金にも銀にもなれず、アルミかメッキのような私は日々反省しております。
『沈黙』はまた、映画の題名でも。篠田正浩版と、マーティン・スコティッシュ版とがあるのは、ご存じの通りでしょう。
『沈黙』は、もともと遠藤周作の小説。『沈黙』の主題がキリスト教ということもあって。日本のみならず、海外でも話題となったものです。篠田正浩は『沈黙』を読んで、なんとか映画にしたい。
それで、遠藤周作を訪ねて、映画化の話を。遠藤周作、最初は乗り気ではなかった。でも、最後になって、承諾。その時のひと言。
「かわいい娘を嫁に出す想いです。」
これを聞いた篠田正浩、遠藤周作の『沈黙』に賭けた想いの深さを感じて、身の引き締まる感じがあったそうです。結局、遠藤周作は映画『沈黙』の脚本にもかかわって、ひと味違う『沈黙』に仕上がっています。
遠藤周作の『沈黙』を読んだひとりに、英国の作家、グレアム・グリーンが。グレアム・グリーンは『沈黙』の感想を認めた長文の手紙を書いています。
ある時、遠藤周作はロンドンに。ロンドンの某ホテルに宿泊。そのロンドンのホテルのエレベーターで、相客とふたりに。その時のことを、遠藤周作は。

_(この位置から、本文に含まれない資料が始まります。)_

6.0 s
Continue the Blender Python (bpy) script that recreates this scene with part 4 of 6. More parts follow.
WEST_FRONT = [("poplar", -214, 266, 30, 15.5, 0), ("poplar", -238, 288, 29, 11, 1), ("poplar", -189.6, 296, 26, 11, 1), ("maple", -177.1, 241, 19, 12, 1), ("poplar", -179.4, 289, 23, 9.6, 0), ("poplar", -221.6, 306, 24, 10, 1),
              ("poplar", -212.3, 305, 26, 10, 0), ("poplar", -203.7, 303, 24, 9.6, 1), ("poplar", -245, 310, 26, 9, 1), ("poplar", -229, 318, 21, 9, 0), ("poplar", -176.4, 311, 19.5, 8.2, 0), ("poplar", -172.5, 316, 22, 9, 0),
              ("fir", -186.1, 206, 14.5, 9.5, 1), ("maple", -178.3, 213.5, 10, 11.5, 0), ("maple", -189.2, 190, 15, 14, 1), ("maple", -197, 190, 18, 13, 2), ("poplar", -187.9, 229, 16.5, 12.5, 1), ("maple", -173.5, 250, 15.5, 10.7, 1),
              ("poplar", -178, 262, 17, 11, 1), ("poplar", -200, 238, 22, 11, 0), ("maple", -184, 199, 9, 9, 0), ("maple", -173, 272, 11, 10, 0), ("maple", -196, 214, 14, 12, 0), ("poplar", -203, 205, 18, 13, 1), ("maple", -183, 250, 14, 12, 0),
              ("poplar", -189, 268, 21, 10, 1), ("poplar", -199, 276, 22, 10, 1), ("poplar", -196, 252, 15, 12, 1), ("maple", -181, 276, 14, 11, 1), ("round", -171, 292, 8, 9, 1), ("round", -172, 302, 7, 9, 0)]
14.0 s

「三つ揃いの服を着た老紳士が一人いて、「何階ですか」と親切にボタンを押してくれた。」

遠藤周作著『グレアム・グリーンをしのぶ』の中に、そのように書いています。遠藤周作は部屋に戻ってからやっと、その「老紳士」がグレアム・グリーンだったことに気づく。すぐにフロントに電話して、グレアム・グリーンにつないでもらって。ホテルのバアで、一献傾けたという。その時、グレアム・グリーンは、遠藤周作に言った。

「君はもう一寸、たべなさい。体を丈夫にしてくれたまえ」

これが『グレアム・グリーンをしのぶ』の、最後の一行なのですが。
「老紳士」にはなれそうもありませんが。せめて、スリーピース・スーツくらいは着てみたいものです。